The fact is that the cigarette isn't killing your appetite—but maybe it's killing you. Some of the ingredients in those cigarettes are harsh irritants to all parts of the digestive tract, and they can interfere with normal digestive juices and even aggravate stomach ulcers.

It may help to "kill your appetite for cigarettes" to know that Doctor A. C. Ivey of the University of Illinois found that a person who smokes a pack of cigarettes a day for ten years inhales eight quarts of tar in that time—the same kind of tars that Doctors Wynder and Graham injected in laboratory rats, thereby producing cancer.

Let's be reasonable about this. Appetite is the habit of hunger—it isn't hunger itself. Appetite is stimulated by seeing or thinking about food. Unless you substitute the habit of appetite for the habit of smoking, there is no reason why your appetite will be stimulated when you stop smoking. And we'll prevent this by giving you a better "habit substitute"—no calories, but exceedingly healthful.

And if you should have a weight problem, you will find there are better appetite depressants than cigarettes. Depressants that:

—do not over-stimulate movement of the bowels (cigarettes often do).
—don't cause heartburn, nausea, and abdominal pain (cigarettes frequently do).
—don't increase the death rate from ulcers in the stomach and duodenum (as cigarettes apparently do).
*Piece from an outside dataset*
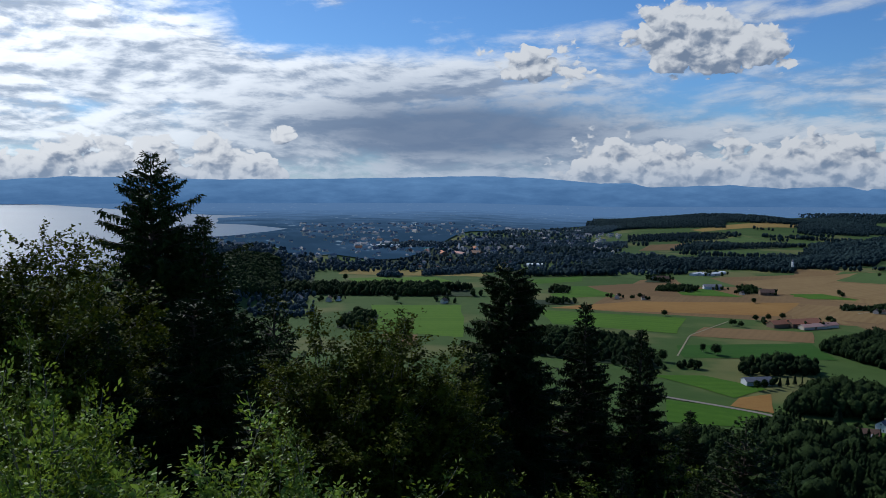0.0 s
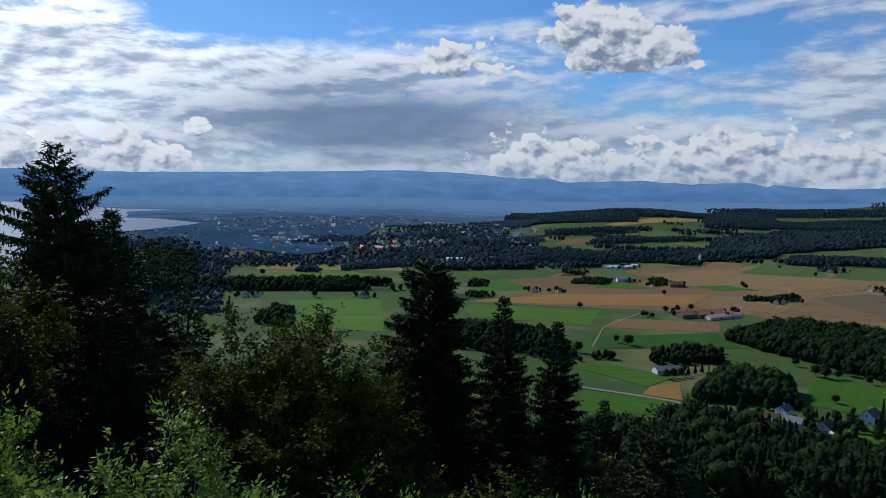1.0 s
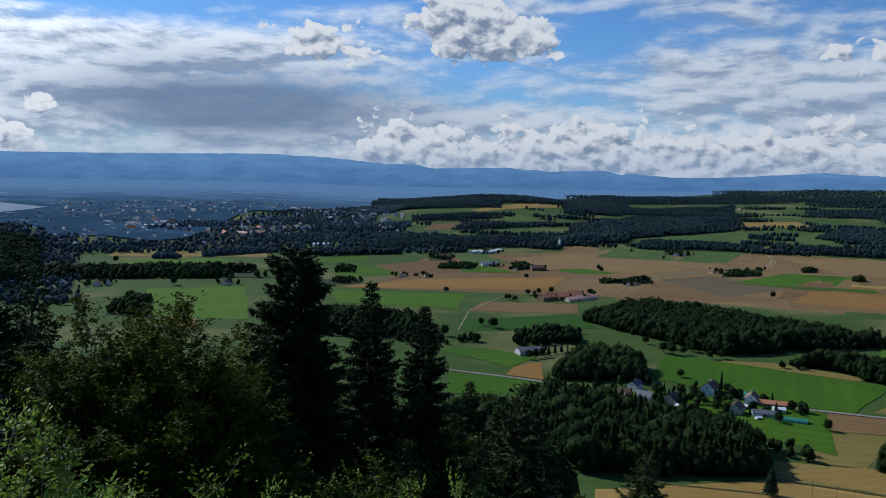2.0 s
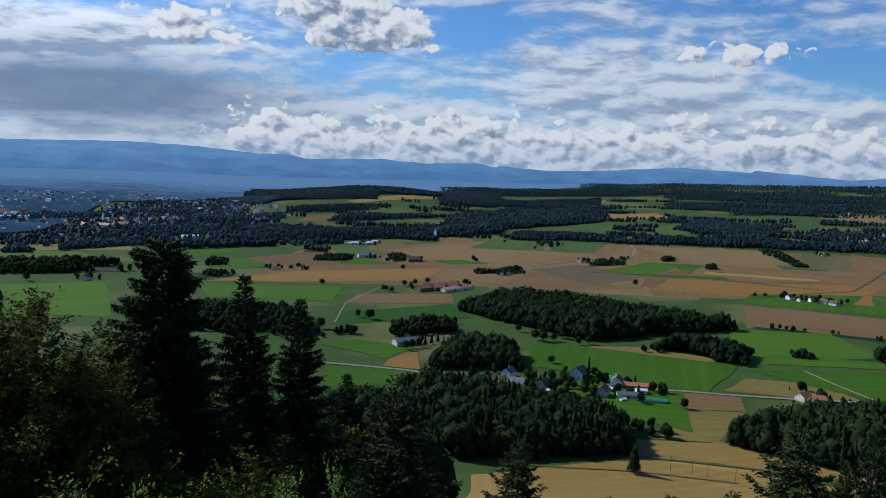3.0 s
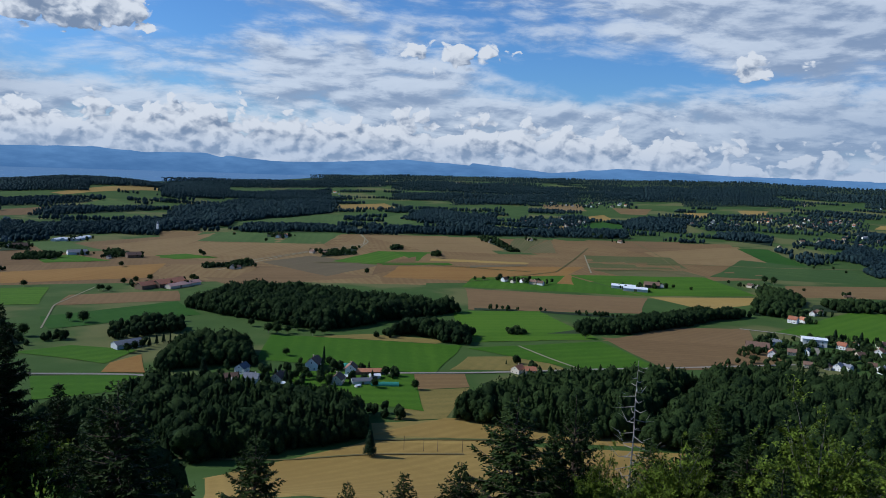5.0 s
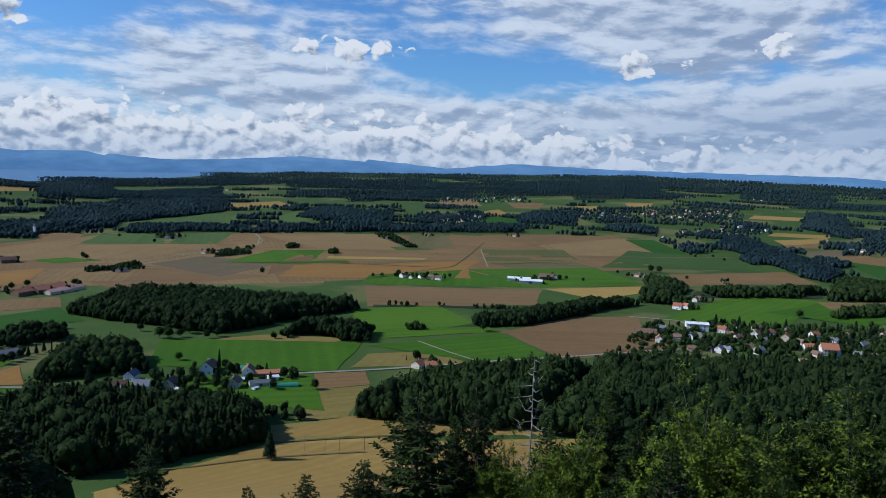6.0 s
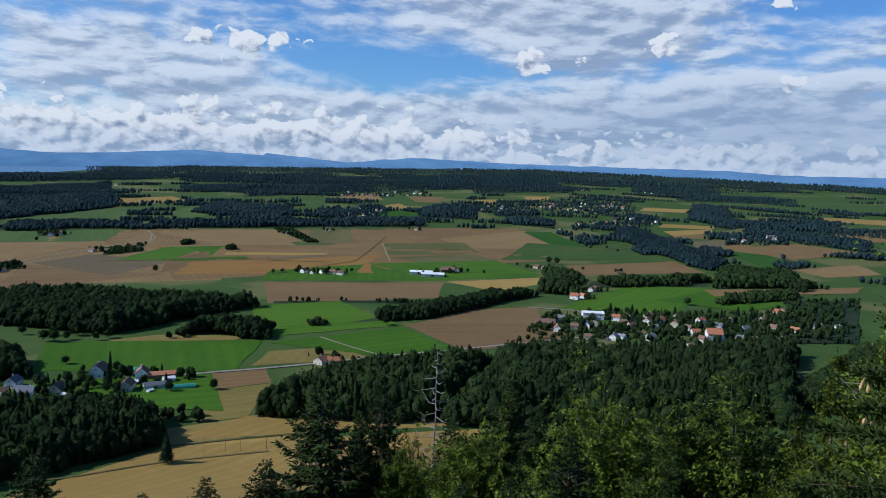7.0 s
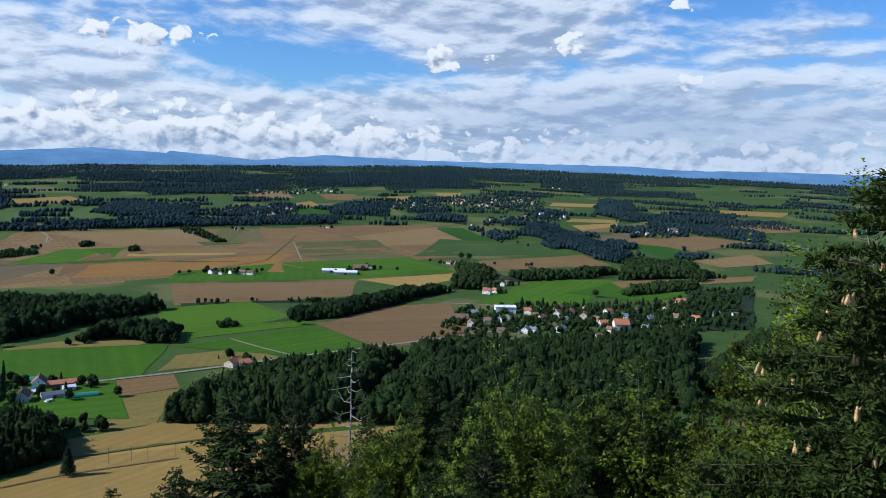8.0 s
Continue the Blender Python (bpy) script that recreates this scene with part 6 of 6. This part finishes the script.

Or am I being unreasonable? Is burning the barn the only way to roast the pig?
 

Two other rationalizations often follow at this point; I know, you'll remember, because I practically wrote the script. They are both desperate in quality.

"IT'S AN ADDICTION, NOT A HABIT"

Smokers who can't stop smoking—and non-smokers who don't comprehend the leechlike aspects of the habit—insist that the need for cigarettes is an addiction.

When an individual becomes a drug addict, the dependence on drugs is not only emotional but physiological. The marked and increasingly severe changes in his body chemistry are not fleeting or transient; they endure, and while they endure the body physiologically requires renewal of the drug effect. What is more, the body increasingly becomes dependent on ever-increasing doses.

When we smoke, there are physiological changes, of course—the heart rate, blood pressure, circulation and blood are affected. But when we stop smoking, the effects do not endure; they gradually disappear. The heart rate returns to normal (permanent damage excluded, of course) and so does the blood pressure. The body does not demand more nicotine; it continues as efficiently as possible to eliminate as much of this poison as possible.